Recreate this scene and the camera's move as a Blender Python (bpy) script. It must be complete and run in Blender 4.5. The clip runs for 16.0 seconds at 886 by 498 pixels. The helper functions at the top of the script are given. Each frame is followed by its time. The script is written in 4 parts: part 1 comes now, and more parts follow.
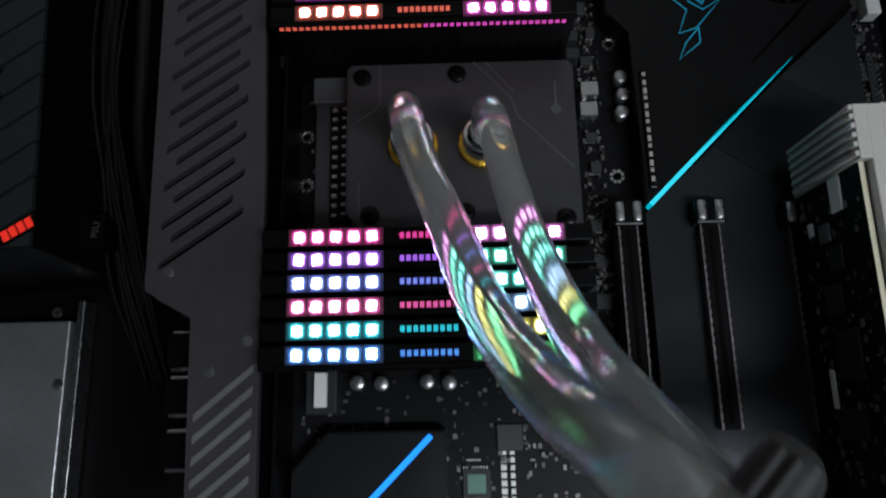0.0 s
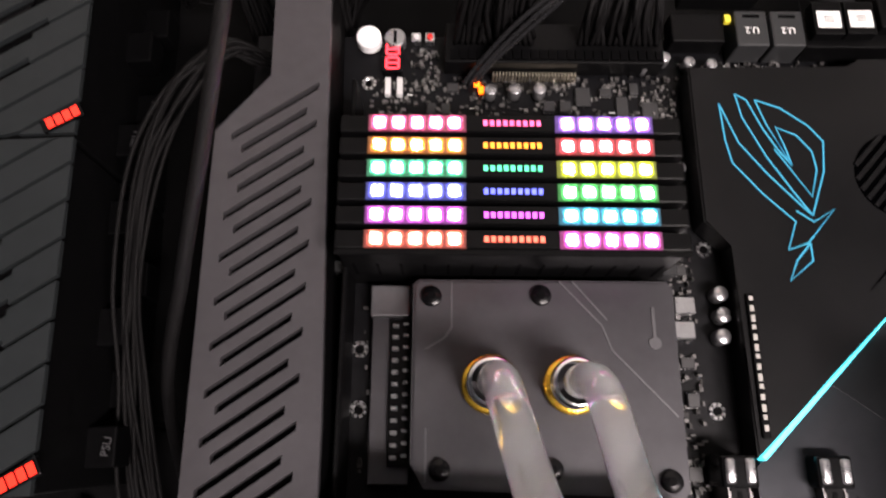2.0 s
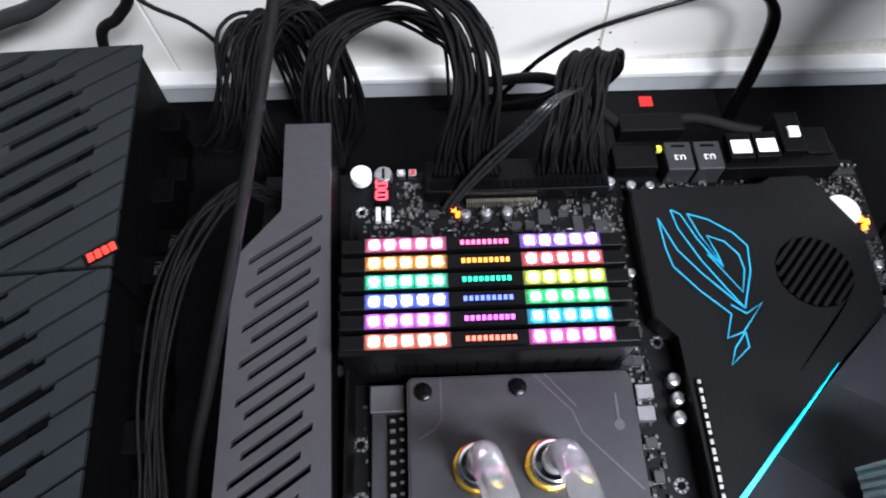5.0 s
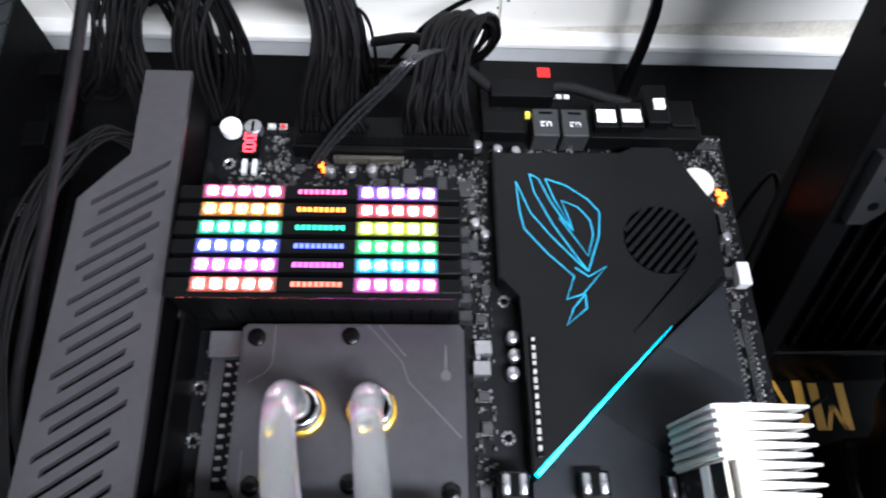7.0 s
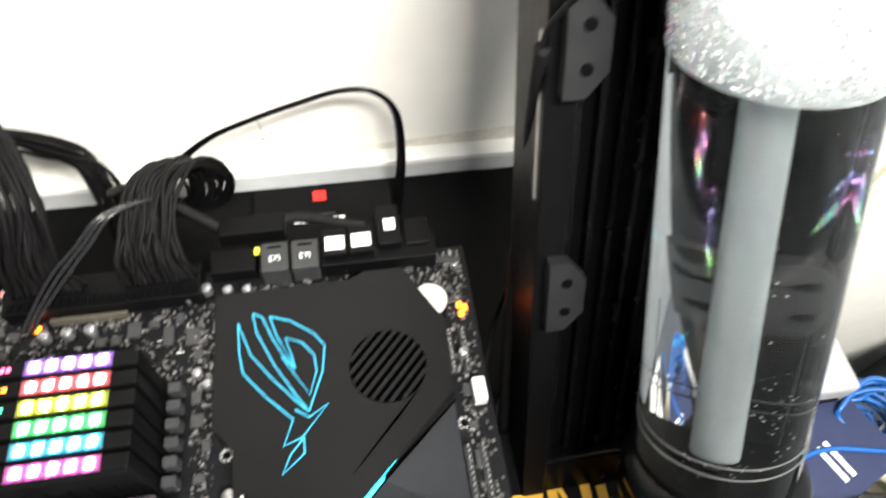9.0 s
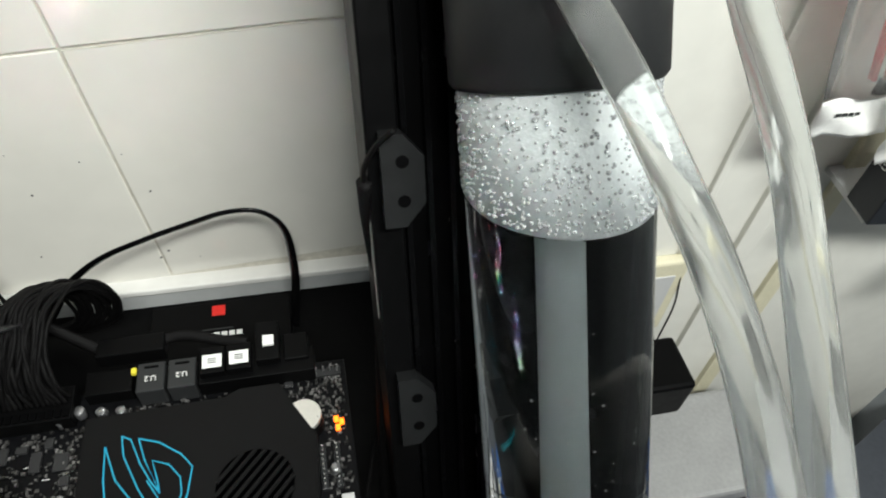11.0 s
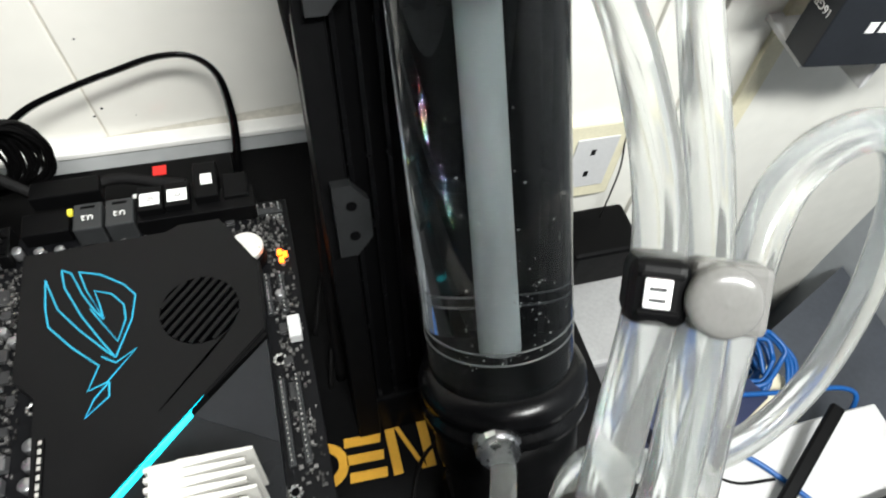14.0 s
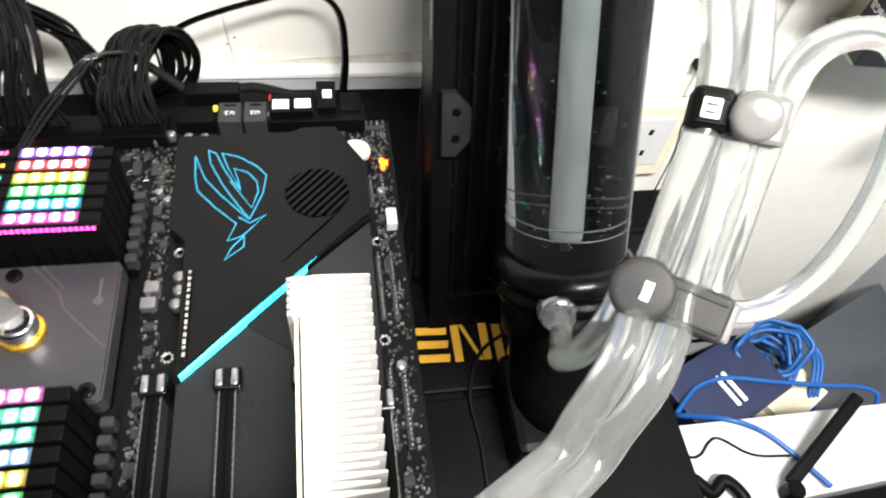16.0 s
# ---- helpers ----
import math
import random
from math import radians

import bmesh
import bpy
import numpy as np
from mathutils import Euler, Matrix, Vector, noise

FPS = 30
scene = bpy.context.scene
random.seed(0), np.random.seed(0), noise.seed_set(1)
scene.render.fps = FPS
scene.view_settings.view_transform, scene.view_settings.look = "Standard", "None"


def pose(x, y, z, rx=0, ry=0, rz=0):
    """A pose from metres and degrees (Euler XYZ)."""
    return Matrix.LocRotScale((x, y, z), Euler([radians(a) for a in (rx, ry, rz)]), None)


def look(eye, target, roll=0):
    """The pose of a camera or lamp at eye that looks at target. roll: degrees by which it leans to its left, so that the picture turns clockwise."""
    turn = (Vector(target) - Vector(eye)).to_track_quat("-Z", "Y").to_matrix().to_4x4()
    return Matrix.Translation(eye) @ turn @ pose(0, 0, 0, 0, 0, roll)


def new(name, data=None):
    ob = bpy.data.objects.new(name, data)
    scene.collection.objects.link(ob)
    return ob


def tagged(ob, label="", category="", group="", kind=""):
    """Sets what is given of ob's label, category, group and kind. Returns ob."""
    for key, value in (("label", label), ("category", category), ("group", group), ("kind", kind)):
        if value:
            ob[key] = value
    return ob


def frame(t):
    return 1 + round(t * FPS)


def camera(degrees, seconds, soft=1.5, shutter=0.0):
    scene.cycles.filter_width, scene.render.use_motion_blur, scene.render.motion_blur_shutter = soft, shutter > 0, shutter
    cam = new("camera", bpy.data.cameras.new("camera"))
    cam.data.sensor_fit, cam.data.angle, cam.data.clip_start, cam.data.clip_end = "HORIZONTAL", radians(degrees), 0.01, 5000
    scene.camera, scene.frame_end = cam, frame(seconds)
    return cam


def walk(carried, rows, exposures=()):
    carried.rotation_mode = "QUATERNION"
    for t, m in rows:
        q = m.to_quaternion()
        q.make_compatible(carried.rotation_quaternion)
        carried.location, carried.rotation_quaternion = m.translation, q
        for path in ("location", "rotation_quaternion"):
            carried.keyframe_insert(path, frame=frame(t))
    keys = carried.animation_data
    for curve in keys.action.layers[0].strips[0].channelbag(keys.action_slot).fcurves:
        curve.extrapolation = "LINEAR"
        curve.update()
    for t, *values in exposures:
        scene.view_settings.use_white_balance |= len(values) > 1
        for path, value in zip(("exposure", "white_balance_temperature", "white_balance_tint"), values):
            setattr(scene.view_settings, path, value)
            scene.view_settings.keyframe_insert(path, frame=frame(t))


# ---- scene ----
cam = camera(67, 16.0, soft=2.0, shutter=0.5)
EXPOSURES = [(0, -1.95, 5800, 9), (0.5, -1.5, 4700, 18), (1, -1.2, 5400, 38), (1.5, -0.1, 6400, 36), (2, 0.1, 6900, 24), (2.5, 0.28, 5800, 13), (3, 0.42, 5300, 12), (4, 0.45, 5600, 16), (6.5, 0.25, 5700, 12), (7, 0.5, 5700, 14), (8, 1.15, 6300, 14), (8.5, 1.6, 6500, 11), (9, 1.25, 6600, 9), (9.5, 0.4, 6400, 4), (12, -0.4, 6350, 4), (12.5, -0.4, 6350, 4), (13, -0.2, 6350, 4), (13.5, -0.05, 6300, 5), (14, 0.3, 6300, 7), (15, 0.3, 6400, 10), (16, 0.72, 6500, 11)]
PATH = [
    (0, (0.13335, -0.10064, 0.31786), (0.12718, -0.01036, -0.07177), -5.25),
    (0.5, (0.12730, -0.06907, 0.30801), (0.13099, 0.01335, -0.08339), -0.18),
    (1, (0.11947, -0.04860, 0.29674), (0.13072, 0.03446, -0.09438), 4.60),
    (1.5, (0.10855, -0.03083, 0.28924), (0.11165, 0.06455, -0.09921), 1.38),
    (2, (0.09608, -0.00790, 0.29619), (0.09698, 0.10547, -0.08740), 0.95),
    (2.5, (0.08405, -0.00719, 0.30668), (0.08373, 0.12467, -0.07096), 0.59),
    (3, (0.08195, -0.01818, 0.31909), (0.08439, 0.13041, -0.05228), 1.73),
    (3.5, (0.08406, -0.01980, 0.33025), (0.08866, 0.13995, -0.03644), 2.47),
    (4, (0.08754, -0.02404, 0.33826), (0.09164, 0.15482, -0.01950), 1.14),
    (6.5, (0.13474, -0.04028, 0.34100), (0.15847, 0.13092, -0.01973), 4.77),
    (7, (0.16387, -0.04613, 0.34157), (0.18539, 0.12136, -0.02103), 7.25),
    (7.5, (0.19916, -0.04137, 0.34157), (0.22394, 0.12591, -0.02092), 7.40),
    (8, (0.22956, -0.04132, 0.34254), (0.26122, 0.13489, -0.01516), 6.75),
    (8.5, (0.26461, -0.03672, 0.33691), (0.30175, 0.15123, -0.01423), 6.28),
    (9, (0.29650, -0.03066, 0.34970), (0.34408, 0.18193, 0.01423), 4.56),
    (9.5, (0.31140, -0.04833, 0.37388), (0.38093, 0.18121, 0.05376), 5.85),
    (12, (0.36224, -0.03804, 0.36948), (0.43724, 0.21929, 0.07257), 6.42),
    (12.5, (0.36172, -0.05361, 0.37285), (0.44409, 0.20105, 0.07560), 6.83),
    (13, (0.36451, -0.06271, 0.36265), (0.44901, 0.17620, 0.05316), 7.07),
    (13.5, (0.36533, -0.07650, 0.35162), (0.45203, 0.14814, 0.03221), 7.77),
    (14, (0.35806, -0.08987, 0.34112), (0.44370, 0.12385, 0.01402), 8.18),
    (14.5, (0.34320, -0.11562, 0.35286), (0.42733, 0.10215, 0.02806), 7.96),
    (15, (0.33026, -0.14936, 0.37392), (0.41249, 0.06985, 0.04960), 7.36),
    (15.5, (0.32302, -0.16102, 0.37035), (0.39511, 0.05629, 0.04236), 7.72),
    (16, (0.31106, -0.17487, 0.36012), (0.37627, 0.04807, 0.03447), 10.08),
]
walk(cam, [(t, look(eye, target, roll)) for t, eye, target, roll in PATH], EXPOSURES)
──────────
What to work on:
Exactly reproduce the stretch from the line with "import math" through the line with "return Matrix.LocRotScale((x, y, z), Euler([radians(a)", including both ends and nothing else.

Output:
import math
import random
from math import radians

import bmesh
import bpy
import numpy as np
from mathutils import Euler, Matrix, Vector, noise

FPS = 30
scene = bpy.context.scene
random.seed(0), np.random.seed(0), noise.seed_set(1)
scene.render.fps = FPS
scene.view_settings.view_transform, scene.view_settings.look = "Standard", "None"


def pose(x, y, z, rx=0, ry=0, rz=0):
    """A pose from metres and degrees (Euler XYZ)."""
    return Matrix.LocRotScale((x, y, z), Euler([radians(a) for a in (rx, ry, rz)]), None)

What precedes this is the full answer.